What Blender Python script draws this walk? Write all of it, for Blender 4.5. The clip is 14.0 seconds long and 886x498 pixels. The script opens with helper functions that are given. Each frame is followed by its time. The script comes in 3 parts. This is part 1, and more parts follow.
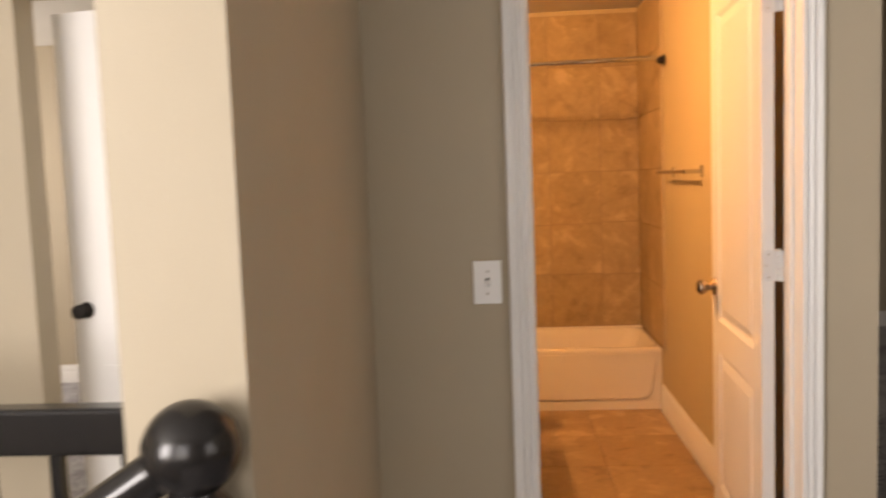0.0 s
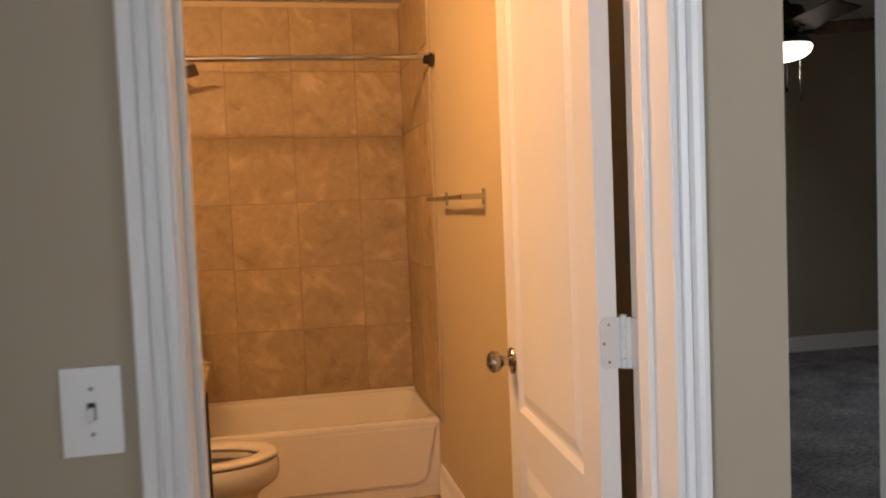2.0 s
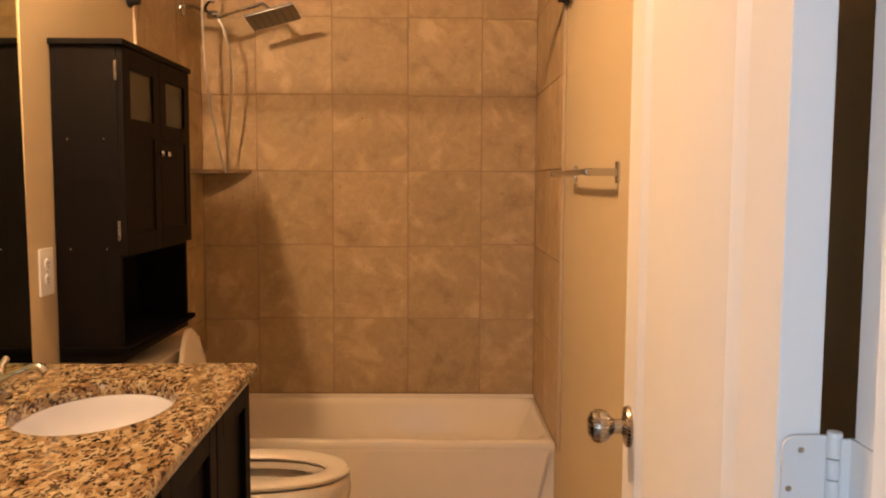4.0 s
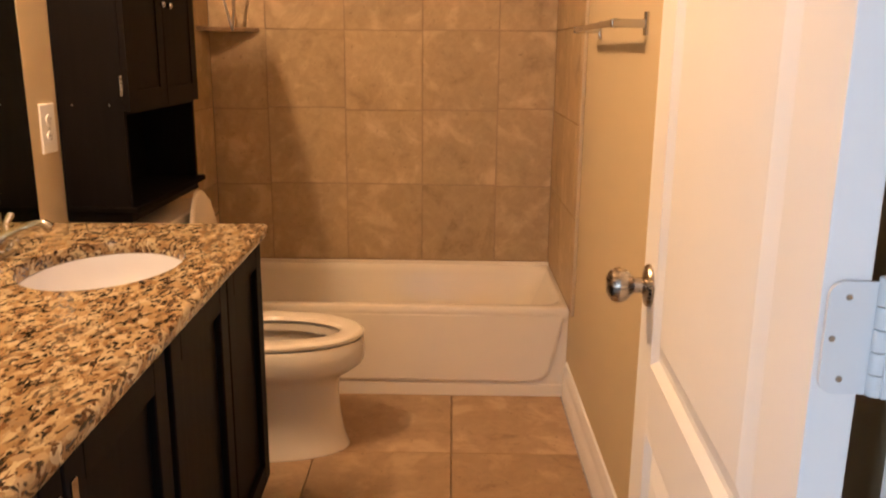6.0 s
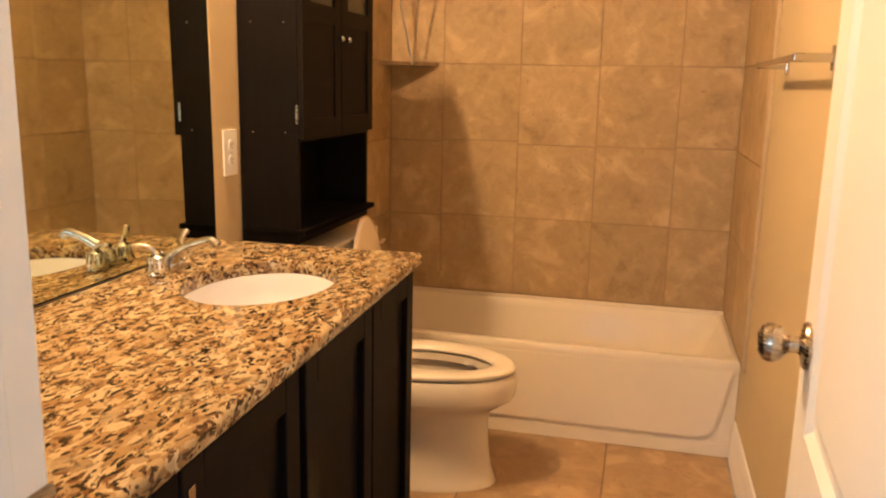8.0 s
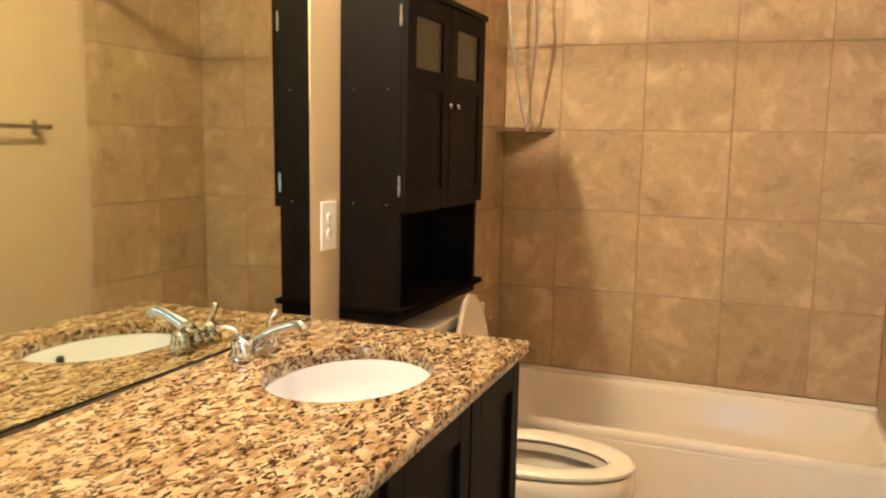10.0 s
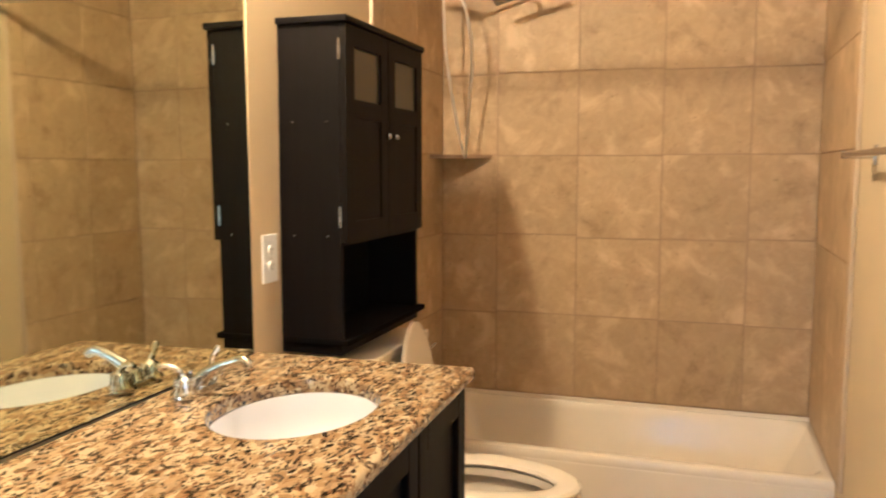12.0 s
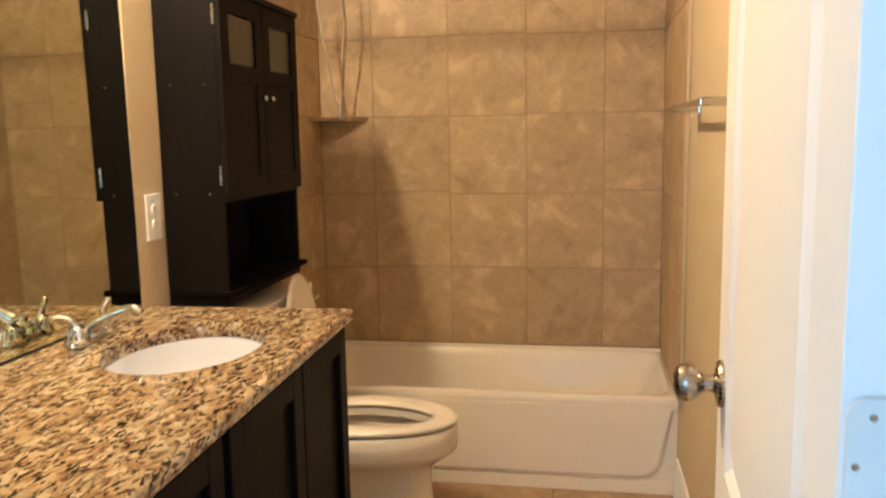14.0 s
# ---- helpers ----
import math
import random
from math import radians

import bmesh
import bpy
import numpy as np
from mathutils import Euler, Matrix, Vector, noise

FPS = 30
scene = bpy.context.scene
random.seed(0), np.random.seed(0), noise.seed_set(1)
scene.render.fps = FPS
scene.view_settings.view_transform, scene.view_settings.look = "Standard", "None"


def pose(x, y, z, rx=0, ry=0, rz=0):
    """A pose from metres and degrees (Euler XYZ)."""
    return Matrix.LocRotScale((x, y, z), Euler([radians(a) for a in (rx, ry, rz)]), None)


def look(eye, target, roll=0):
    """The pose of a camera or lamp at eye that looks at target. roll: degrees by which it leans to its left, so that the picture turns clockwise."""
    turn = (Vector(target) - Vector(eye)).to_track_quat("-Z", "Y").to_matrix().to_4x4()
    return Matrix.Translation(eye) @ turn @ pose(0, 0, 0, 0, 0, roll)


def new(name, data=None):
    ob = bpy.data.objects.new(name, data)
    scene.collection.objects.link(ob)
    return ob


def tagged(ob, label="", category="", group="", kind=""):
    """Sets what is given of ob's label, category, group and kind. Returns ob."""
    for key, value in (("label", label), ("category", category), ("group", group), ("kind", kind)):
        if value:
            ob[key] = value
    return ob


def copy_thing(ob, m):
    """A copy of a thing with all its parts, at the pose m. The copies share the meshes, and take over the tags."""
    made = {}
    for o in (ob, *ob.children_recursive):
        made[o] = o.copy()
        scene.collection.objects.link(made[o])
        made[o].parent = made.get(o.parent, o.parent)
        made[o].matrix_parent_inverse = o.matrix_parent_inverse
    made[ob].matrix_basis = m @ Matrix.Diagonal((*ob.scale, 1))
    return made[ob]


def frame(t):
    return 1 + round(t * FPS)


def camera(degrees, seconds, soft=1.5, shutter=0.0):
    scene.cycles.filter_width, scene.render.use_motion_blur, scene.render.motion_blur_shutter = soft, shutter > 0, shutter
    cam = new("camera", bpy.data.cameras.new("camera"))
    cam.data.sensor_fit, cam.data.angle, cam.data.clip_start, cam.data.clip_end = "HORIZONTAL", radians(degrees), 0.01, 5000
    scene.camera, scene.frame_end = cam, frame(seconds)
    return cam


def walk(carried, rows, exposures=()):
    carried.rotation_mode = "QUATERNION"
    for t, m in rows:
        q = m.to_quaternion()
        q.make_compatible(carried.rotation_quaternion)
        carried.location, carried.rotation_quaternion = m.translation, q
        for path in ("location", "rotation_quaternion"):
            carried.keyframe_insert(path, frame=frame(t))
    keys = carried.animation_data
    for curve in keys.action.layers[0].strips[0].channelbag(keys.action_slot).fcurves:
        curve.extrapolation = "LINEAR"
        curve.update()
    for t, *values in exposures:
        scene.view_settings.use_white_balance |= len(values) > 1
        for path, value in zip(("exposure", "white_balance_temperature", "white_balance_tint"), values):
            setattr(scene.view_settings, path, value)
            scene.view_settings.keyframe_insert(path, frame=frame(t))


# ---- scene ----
cam = camera(57.2, 14.0, 2.0, 0.5)
PATH = [
    (0, (0.601, -2.181, 1.39), (0.458, -0.193, 1.219), -2.1),
    (0.5, (0.638, -1.949, 1.389), (0.732, 0.042, 1.232), -2.1),
    (1, (0.722, -1.685, 1.387), (0.927, 0.298, 1.232), -0.5),
    (1.5, (0.75, -1.397, 1.371), (1.057, 0.575, 1.245), -1.8),
    (2, (0.805, -1.125, 1.359), (1.21, 0.831, 1.251), -2.3),
    (2.2, (0.857, -1.034, 1.359), (1.156, 0.94, 1.246), -1.0),
    (4.3, (1.062, -0.451, 1.359), (1.067, 1.539, 1.164), 0.2),
    (4.5, (1.063, -0.449, 1.355), (1.057, 1.536, 1.115), 0.1),
    (5, (1.063, -0.442, 1.342), (1.049, 1.531, 1.014), 0.0),
    (5.5, (1.062, -0.426, 1.329), (1.059, 1.534, 0.93), 0.2),
    (6, (1.062, -0.408, 1.316), (1.044, 1.535, 0.843), 0.6),
    (6.5, (1.073, -0.406, 1.304), (0.989, 1.522, 0.782), 0.8),
    (7, (1.102, -0.41, 1.307), (0.878, 1.509, 0.791), 0.1),
    (7.5, (1.123, -0.413, 1.313), (0.768, 1.502, 0.858), 0.5),
    (8, (1.133, -0.36, 1.309), (0.67, 1.545, 0.913), 1.3),
    (8.5, (1.112, -0.269, 1.315), (0.588, 1.629, 0.964), 2.0),
    (9, (1.088, -0.192, 1.317), (0.486, 1.69, 1.008), 2.2),
    (9.2, (1.083, -0.17, 1.318), (0.453, 1.703, 1.023), 2.1),
    (11.3, (1.114, -0.155, 1.348), (0.2755, 1.646, 1.1265), 0.0),
    (11.5, (1.112, -0.158, 1.348), (0.334, 1.67, 1.121), -0.0),
    (12, (1.095, -0.175, 1.348), (0.487, 1.72, 1.15), 0.1),
    (12.5, (1.085, -0.202, 1.352), (0.688, 1.754, 1.227), 0.2),
    (13, (1.102, -0.215, 1.353), (0.829, 1.763, 1.248), -0.1),
    (13.5, (1.147, -0.267, 1.337), (0.862, 1.704, 1.152), -0.4),
    (14, (1.179, -0.35, 1.32), (0.838, 1.601, 1.042), -1.0),
]
EXPOSURES = [(0, -0.02, 8300, 22), (0.5, -0.24, 8100, 23), (1, -0.28, 7500, 18), (1.5, -0.25, 6950, 16), (2.2, -0.38, 6600, 16), (4.3, -0.08, 5650, 10), (5, -0.0, 5550, 10), (6, 0.12, 5500, 11), (6.5, 0.26, 5400, 10), (7.5, 0.4, 5750, 10), (8, 0.42, 5800, 5), (8.5, 0.22, 5600, -1), (9, 0.54, 5000, -8), (11.5, 0.75, 4250, -8), (12.5, 0.43, 4350, -3), (13.5, 0.22, 4350, -6), (14, 0.38, 4400, -7)]
walk(cam, [(t, look(eye, target, roll)) for t, eye, target, roll in PATH], EXPOSURES)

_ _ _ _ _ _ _

• **WORK TO COMPLETE**: Begin at the line that has "radians(degrees), 0.01, 5000"; stop after the line that has "scene.view_settings.keyframe_insert(path, frame=frame(t))". Copy every line in that span exactly.

• **REPLY TO THE TASK**:
    cam.data.sensor_fit, cam.data.angle, cam.data.clip_start, cam.data.clip_end = "HORIZONTAL", radians(degrees), 0.01, 5000
    scene.camera, scene.frame_end = cam, frame(seconds)
    return cam


def walk(carried, rows, exposures=()):
    carried.rotation_mode = "QUATERNION"
    for t, m in rows:
        q = m.to_quaternion()
        q.make_compatible(carried.rotation_quaternion)
        carried.location, carried.rotation_quaternion = m.translation, q
        for path in ("location", "rotation_quaternion"):
            carried.keyframe_insert(path, frame=frame(t))
    keys = carried.animation_data
    for curve in keys.action.layers[0].strips[0].channelbag(keys.action_slot).fcurves:
        curve.extrapolation = "LINEAR"
        curve.update()
    for t, *values in exposures:
        scene.view_settings.use_white_balance |= len(values) > 1
        for path, value in zip(("exposure", "white_balance_temperature", "white_balance_tint"), values):
            setattr(scene.view_settings, path, value)
            scene.view_settings.keyframe_insert(path, frame=frame(t))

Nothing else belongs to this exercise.